Peter W. Singer, a Brookings Institution director and author of several books including "Wired for War: the Robotics Revolution," recently wrote in The New York Times that democracies have always promoted close ties between their citizens and their wars.

"In America, our Constitution explicitly divided the president's role as commander-in-chief from Congress's role in declaring war. Yet these links and this division are now under siege as a result of a technology that our founding fathers never could have imagined."

Singer, who supports most drone attacks, believes the strongest appeal of the new technology is that our government can send fewer of its young people into direct military battles.

"Yet this operation has never been debated," Singer writes. "More than seven years after it began, there has not even been a single vote for or against it. ...

"The Constitution did not leave war, no matter how it is waged, to the executive branch alone. In a democracy, it is an issue for all of us," Singer writes.

During the 1990s, Engelhardt points out, the U.S. military "began to be privatized -- fused, that is, into the corporate way of war and profit."

Recent years have also seen a dramatic growth of government-paid private military contractors working for companies like: Lockheed Martin, Haliburton, KBR (Kellogg Brown and Root), DynCorp and Blackwater, which recently changed its name to Xe, then to Academi.

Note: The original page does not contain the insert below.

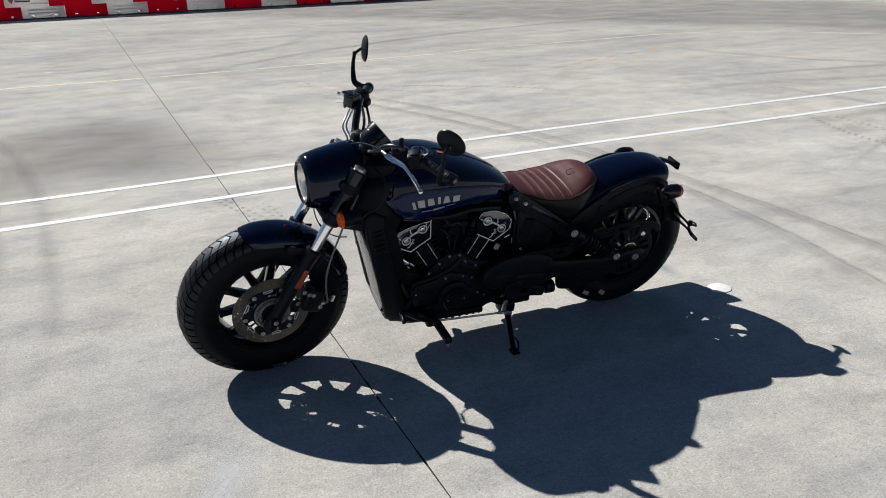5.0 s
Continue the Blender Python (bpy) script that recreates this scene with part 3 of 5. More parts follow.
def build_wheel(name, c, R, half, maker, label, turn, pitches):
    wheel = maker(name, rim_bm(c, half * 0.72), GLOSS, None, label)
    maker("tyre", tyre_bm(c, R, half), SIDEWALL, wheel, "black rubber tyre")
    maker("tread", tread_bm(c, R, half, pitches), RUBBER, wheel, "chunky chevron tread blocks")
    tagged(maker("tyre_hairs", hairs_bm(c, R, half, pitches), RUBBER, wheel), kind="stuff")
    maker("hub", revolve([(-0.06, 0.02), (-0.06, 0.036), (-0.05, 0.042), (-0.03, 0.046), (0.03, 0.046), (0.05, 0.042), (0.06, 0.036), (0.06, 0.02)], c, (0, 1, 0), 36), GLOSS, wheel)
    for i in range(10):
        maker("spoke", spoke_bm(c, turn + math.pi * i / 5, 0.04, 0.186, 0.016, 0.014, 0.026, 0.016), GLOSS, wheel)
    return wheel


def drilled_disc(c, y, r_in, r_out, thick, rows, turn=0.0):
    holes = []
    for k, r in enumerate(rows):
        n = 22
        for i in range(n):
            a = turn + 2 * math.pi * (i + 0.34 * k) / n
            holes.append(ring_of(c.x + r * math.cos(a), c.z + r * math.sin(a), 0.0036, 6))
    holes.append(ring_of(c.x, c.z, r_in, 40))
    return plate(ring_of(c.x, c.z, r_out, 72), y, y + thick, holes)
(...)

During the past 20 years, the U.S. has faced "a paucity of real enemies of substance," compared to enemies during the Cold War years, Englehardt argues.

Yet trillions of tax dollars continue to flow into the "military industrial complex, as well as a new mini-homeland-security-industrial complex and a burgeoning intelligence-industrial complex."

And increasingly dependent on drones, today's military has become "staggeringly expensive ... profligate it its waste and ... remarkably unsuccessful."

Today's imperial age, Engelhardt writes, arose centuries ago when Great Britain, Holland and other European nations became "armed to the teeth to subdue the world at a profit."

But today's wars, led by the United States, could prove to be "the perfect formula for the last global empire on its way down."